Ebisuminami (恵比寿南, Ebisuminami) is a small district of Shibuya, Tokyo, located to the southeast of Ebisu Station. The district is often perceived as a portion of the broad-sense Ebisu area. Ebisuminami borders Ebisu district in the narrow sense on the northwest across Ebisu Station, the mailing address for which is Ebisuminami, rather than Ebisu, Shibuya.

The Statue of Ebisu (えびす像), built in 1975, in front of Ebisu Station's west exit is a landmark of the Ward of Shibuya.

The beverage company Calpis (カルピス) is headquartered in Ebisu Minami 2-chōme.

==Ward parks==
Parks include:
- Ebisuminami Machikado Kōen (恵比寿南まちかど公園)
- Ebisuminami Ichi Kōen (恵比寿南一公園)
- Ebisuminami Ni Kōen (恵比寿南二公園)

==Education==
Shibuya Board of Education operates public elementary and junior high schools.

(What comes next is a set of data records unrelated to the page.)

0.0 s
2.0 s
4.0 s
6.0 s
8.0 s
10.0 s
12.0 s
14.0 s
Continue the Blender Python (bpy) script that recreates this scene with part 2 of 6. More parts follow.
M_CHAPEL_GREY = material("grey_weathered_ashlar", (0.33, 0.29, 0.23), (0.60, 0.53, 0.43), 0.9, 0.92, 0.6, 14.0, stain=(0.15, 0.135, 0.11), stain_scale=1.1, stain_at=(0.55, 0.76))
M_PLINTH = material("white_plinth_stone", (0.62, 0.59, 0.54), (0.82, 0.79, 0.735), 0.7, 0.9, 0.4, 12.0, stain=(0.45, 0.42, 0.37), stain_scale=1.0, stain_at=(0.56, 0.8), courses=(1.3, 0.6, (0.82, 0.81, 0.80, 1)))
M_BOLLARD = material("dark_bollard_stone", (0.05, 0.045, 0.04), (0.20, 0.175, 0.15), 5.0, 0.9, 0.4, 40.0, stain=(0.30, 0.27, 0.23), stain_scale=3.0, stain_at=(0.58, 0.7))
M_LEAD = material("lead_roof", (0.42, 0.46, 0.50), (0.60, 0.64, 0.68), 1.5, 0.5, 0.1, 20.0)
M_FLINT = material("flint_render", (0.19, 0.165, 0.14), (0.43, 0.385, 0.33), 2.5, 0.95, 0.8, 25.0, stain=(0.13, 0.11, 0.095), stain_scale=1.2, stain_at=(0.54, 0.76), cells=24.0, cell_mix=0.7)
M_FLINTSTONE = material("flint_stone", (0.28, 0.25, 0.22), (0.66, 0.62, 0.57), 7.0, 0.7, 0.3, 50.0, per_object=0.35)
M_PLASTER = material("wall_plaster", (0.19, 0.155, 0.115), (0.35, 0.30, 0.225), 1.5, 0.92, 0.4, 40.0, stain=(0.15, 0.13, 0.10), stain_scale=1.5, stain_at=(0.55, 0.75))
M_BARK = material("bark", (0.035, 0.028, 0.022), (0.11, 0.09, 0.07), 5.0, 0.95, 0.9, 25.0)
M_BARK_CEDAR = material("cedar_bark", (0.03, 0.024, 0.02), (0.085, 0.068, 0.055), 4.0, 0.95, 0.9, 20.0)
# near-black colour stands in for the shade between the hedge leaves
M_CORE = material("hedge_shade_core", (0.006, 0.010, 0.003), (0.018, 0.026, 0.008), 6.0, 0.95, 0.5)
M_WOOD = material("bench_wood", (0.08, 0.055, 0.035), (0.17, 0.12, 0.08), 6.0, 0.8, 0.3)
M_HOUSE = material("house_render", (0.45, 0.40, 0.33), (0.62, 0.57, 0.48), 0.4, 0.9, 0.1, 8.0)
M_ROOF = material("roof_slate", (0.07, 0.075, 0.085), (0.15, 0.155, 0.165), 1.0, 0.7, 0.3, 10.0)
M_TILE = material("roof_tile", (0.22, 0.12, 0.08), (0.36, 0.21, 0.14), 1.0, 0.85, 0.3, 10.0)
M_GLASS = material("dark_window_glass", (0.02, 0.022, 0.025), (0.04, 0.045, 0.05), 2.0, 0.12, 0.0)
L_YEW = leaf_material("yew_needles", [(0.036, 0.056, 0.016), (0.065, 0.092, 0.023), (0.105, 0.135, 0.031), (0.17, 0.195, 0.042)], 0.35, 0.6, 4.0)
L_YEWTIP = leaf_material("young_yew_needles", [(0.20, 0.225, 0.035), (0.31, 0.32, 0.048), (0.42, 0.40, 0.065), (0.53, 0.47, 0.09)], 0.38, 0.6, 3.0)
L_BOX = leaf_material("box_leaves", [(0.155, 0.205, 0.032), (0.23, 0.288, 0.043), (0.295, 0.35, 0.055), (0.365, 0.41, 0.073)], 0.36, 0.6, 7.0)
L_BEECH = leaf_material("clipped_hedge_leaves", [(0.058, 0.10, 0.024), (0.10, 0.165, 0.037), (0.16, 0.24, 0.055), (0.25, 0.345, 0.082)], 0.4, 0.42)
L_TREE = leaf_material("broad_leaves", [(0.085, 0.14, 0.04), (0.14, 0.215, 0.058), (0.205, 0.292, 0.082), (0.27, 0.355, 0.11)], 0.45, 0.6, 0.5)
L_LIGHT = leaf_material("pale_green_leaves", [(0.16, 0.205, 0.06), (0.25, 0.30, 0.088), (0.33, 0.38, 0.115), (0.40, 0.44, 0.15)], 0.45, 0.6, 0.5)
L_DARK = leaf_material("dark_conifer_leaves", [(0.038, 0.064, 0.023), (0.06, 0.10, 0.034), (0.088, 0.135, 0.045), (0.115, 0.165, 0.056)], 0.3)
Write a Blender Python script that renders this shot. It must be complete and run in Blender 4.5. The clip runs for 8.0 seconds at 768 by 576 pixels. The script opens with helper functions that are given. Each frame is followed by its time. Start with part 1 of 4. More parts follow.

Ebisuminami 1-chome 18-26-ban and 2-chome 12-18 and 20-31-ban are zoned to Kakezuka Elementary School (加計塚小学校) and Hiroo Junior High School (広尾中学校). Ebisuminami 3-chome, 1-chome 1-17-ban, and 2-chome 1-11 and 19-ban are zoned to Nagayato Elementary School (長谷戸小学校) and Hachiyama Junior High School (鉢山中学校).